AMS 526, Numerical Linear Algebra
Introduction to key concepts and algorithms in numerical linear algebra and their
applications in computational and data sciences. Topics include direct and iterative
methods for solving simultaneous linear equations, least squares problems, computation
of eigenvalues and eigenvectors, and singular value decomposition.
Prerequisites: AMS 510 and AMS 595
3 credits, ABCF grading
Fall Semester
Required Textbooks for Fall 2022:
"Matrix Computations" by Gene H. Golub and Charles F. Van Loan, 4th Edition, John Hopkins University Press, 2013; ISBN: 978-1-421-40794-4
"Numerical Linear Algebra" by Lloyd N. Trefethen and David Bau, III; Society for Industrial and Applied Mathematics; 1997; ISBN: 978-0-898713-61-9
Learning Outcomes:
1) Demonstrate mastery of concepts and numerical methods for solving systems of linear
equations:
* Gaussian elimination and its variants;
* Cholesky and LDL' factorizations.
2) Demonstrate master of concepts of orthogonality and numerical methods for linear
least squares problems:
* Orthogonal matrices, projectors, and linear least squares;
* QR factorization using Gram-Schmidt orthogonalization, Householder reflectors,
and Givens rotation.
3) Understand and apply conditioning and stability:
* Norms, condition numbers, and effect of rounding errors;
* Stable and backward stable algorithms;
* Backward error analysis of fundamental algorithms.

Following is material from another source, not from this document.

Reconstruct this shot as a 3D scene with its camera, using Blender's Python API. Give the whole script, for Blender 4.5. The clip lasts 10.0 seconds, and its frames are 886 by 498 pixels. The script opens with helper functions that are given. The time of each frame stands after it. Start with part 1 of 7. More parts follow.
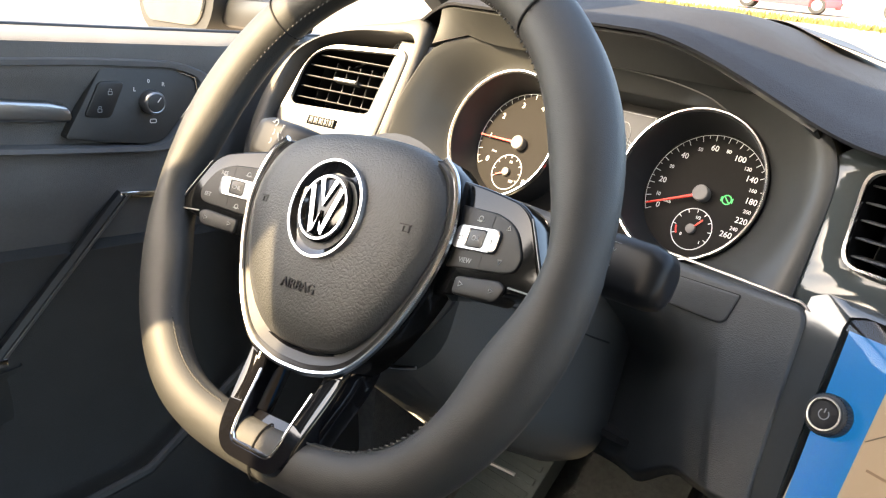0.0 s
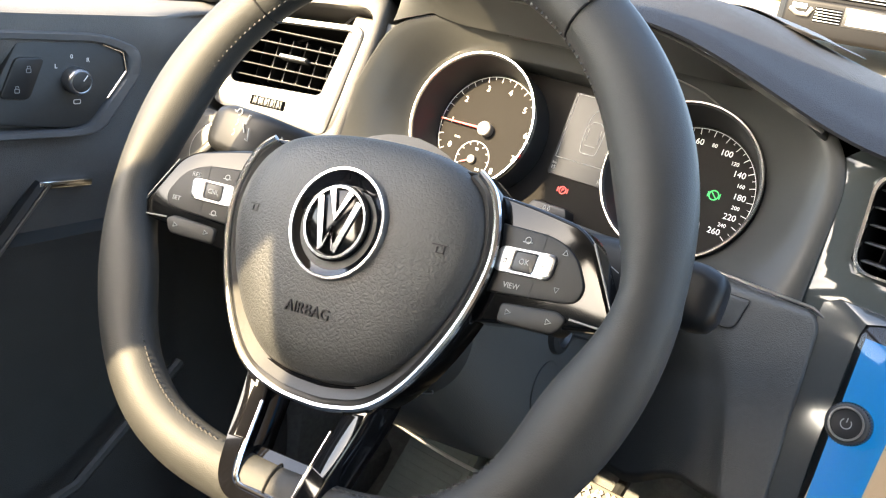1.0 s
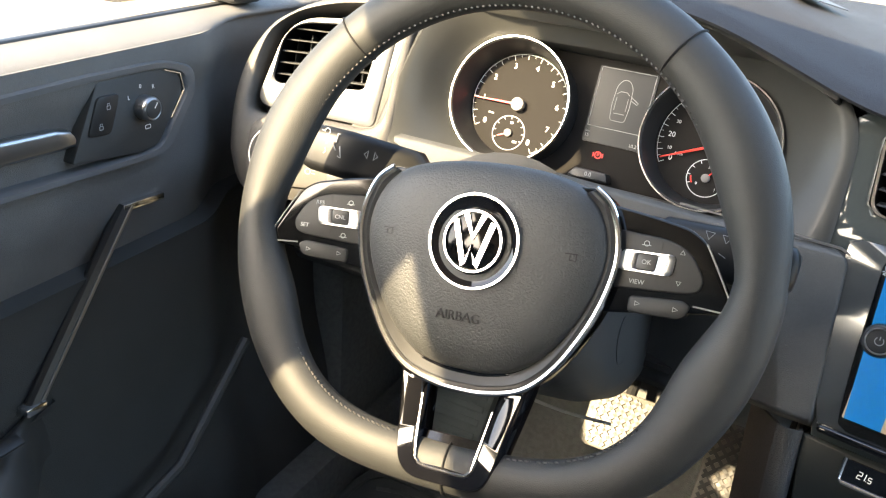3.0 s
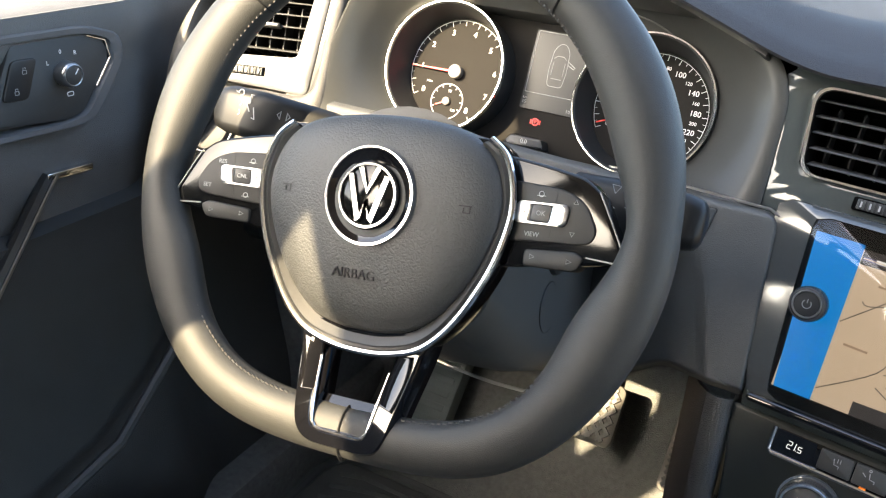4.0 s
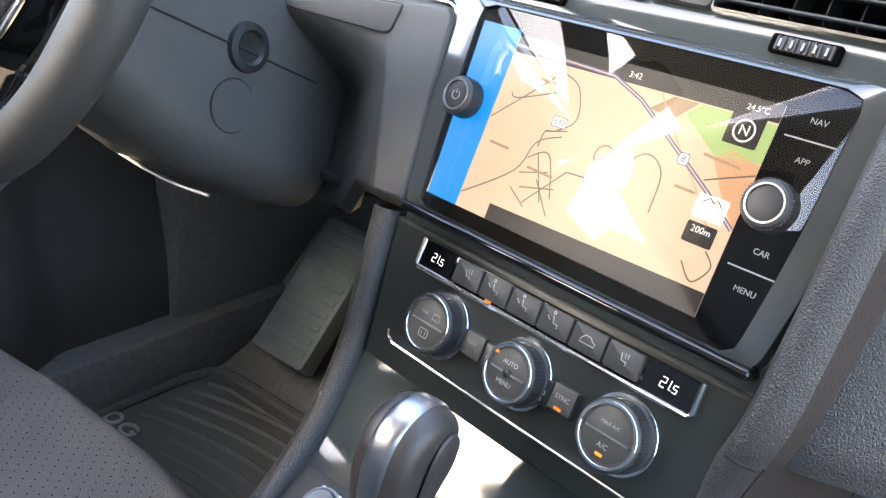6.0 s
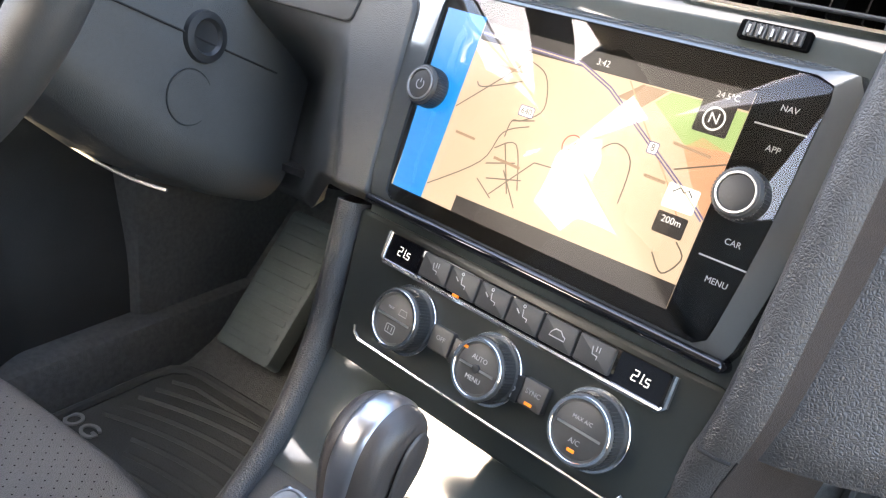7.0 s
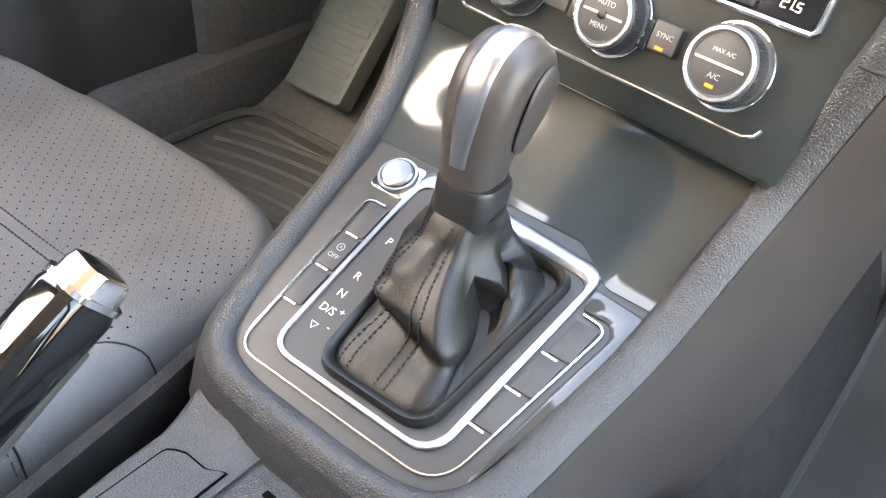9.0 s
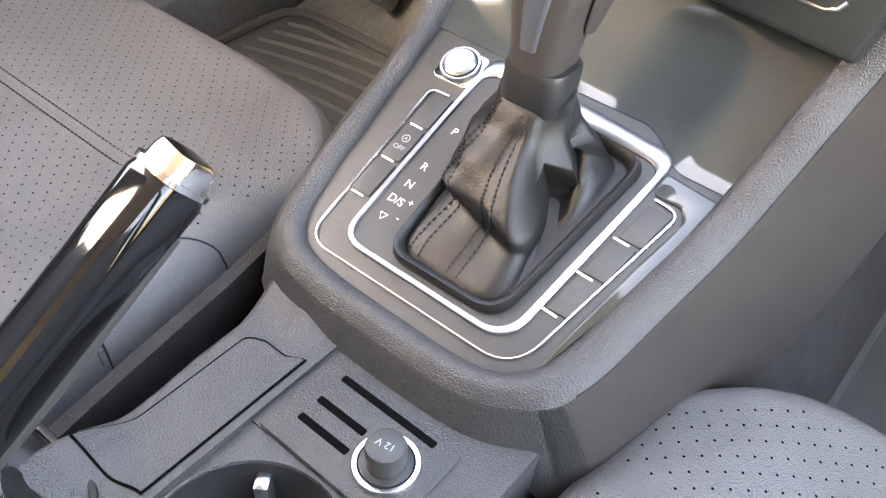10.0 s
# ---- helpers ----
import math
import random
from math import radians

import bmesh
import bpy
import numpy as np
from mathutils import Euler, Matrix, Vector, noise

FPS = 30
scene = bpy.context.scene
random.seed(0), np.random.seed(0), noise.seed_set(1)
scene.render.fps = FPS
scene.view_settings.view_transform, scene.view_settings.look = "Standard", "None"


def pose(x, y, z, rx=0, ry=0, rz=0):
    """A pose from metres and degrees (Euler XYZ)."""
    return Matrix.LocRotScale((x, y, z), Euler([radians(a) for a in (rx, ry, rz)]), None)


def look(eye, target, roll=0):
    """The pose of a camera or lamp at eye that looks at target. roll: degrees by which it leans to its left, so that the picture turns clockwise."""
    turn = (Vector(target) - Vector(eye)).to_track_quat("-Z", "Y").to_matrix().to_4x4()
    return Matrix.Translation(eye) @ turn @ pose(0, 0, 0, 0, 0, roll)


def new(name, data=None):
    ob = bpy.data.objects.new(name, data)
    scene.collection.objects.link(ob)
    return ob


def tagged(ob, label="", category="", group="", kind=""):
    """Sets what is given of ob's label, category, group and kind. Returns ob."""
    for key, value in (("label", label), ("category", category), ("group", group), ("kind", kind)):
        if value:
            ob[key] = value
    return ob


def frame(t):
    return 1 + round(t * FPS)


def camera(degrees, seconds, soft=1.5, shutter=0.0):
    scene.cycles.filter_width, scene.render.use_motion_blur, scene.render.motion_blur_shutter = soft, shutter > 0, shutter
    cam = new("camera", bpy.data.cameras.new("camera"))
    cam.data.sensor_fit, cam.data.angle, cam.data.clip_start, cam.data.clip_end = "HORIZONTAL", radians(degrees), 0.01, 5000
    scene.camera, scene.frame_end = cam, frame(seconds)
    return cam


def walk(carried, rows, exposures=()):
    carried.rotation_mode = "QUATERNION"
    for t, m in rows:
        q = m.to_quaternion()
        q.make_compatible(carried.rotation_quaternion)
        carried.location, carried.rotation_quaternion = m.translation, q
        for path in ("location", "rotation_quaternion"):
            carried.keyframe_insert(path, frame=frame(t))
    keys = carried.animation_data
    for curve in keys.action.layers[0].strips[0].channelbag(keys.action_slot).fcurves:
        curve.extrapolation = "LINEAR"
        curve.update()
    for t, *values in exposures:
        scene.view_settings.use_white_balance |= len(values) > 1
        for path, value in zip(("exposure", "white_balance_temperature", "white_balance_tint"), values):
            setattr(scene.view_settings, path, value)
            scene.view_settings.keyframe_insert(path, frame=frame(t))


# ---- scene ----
cam = camera(55.2, 10.0, soft=1.2)
BASE_STOPS = 3.45
PATH = [
    (0, (0.032, -0.319, 1.101), (-1.265, 1.077, 0.492), 6.7),
    (0.5, (-0.026, -0.333, 1.116), (-1.168, 1.179, 0.475), 7.3),
    (1, (-0.071, -0.339, 1.11), (-1.095, 1.241, 0.437), 9.1),
    (1.5, (-0.102, -0.338, 1.113), (-1.032, 1.291, 0.419), 9.3),
    (2, (-0.13, -0.39, 1.131), (-0.999, 1.255, 0.399), 7.3),
    (2.2, (-0.137, -0.413, 1.142), (-0.979, 1.22, 0.351), 6.3),
    (3.3, (-0.155, -0.457, 1.197), (-0.956, 1.154, 0.323), 4.4),
    (3.5, (-0.15, -0.452, 1.193), (-0.953, 1.159, 0.321), 4.3),
    (4, (-0.09, -0.414, 1.161), (-0.92, 1.183, 0.289), 3.9),
    (4.5, (0.055, -0.383, 1.11), (-0.998, 1.1, 0.279), 3.5),
    (5, (0.148, -0.323, 1.058), (-0.958, 1.131, 0.244), 4.7),
    (5.5, (0.199, -0.278, 1.027), (-0.911, 1.178, 0.224), 6.3),
    (6, (0.21, -0.254, 1.004), (-0.879, 1.227, 0.215), 6.6),
    (7.3, (0.201, -0.244, 0.998), (-0.796, 1.292, 0.194), 7.0),
    (7.5, (0.2, -0.246, 0.989), (-0.786, 1.296, 0.184), 7.1),
    (8, (0.199, -0.254, 0.966), (-0.786, 1.279, 0.14), 7.0),
    (8.5, (0.201, -0.26, 0.941), (-0.79, 1.168, -0.048), 5.9),
    (9, (0.19, -0.283, 0.921), (-0.729, 1.006, -0.301), 5.4),
    (9.5, (0.184, -0.298, 0.915), (-0.713, 0.872, -0.437), 3.7),
    (10, (0.181, -0.298, 0.913), (-0.707, 0.829, -0.48), 2.5),
]
EXPOSURES = [(0, 0.0, 7900, 8), (1.0, 0.12, 7400, 6), (2.0, 0.15, 7200, 4), (3.5, 0.0, 7500, 5), (4.3, 0.12, 6900, 5), (5.0, 0.98, 6700, 6), (6, 1.02, 7200, 8), (7.5, 1.22, 7600, 9), (8.5, 1.66, 8300, 10), (9.2, 2.2, 9400, 12), (10, 2.2, 9700, 14)]
walk(cam, [(t, look(eye, target, roll)) for t, eye, target, roll in PATH], [(t, BASE_STOPS + s, k, tint) for t, s, k, tint in EXPOSURES])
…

4) Demonstrate mastery of concepts and analyses based on eigenvalues and singular
values and their numerical computations:
* Singular value decomposition and eigenvalue decomposition;
* Power method and similarity transformations;
* Reduction to Hessenberg and tridiagonal forms.
5) Understand and use iterative methods for solving large sparse linear systems and
computing eigenvalues:
* Conjugate gradient method, GMRES, and other Krylov subspace methods;
* Lanczos and Arnoldi iterations;
* Preconditioners for iterative methods.
6) Demonstrate programming skills for numerical methods using the abstractions of linear algebra.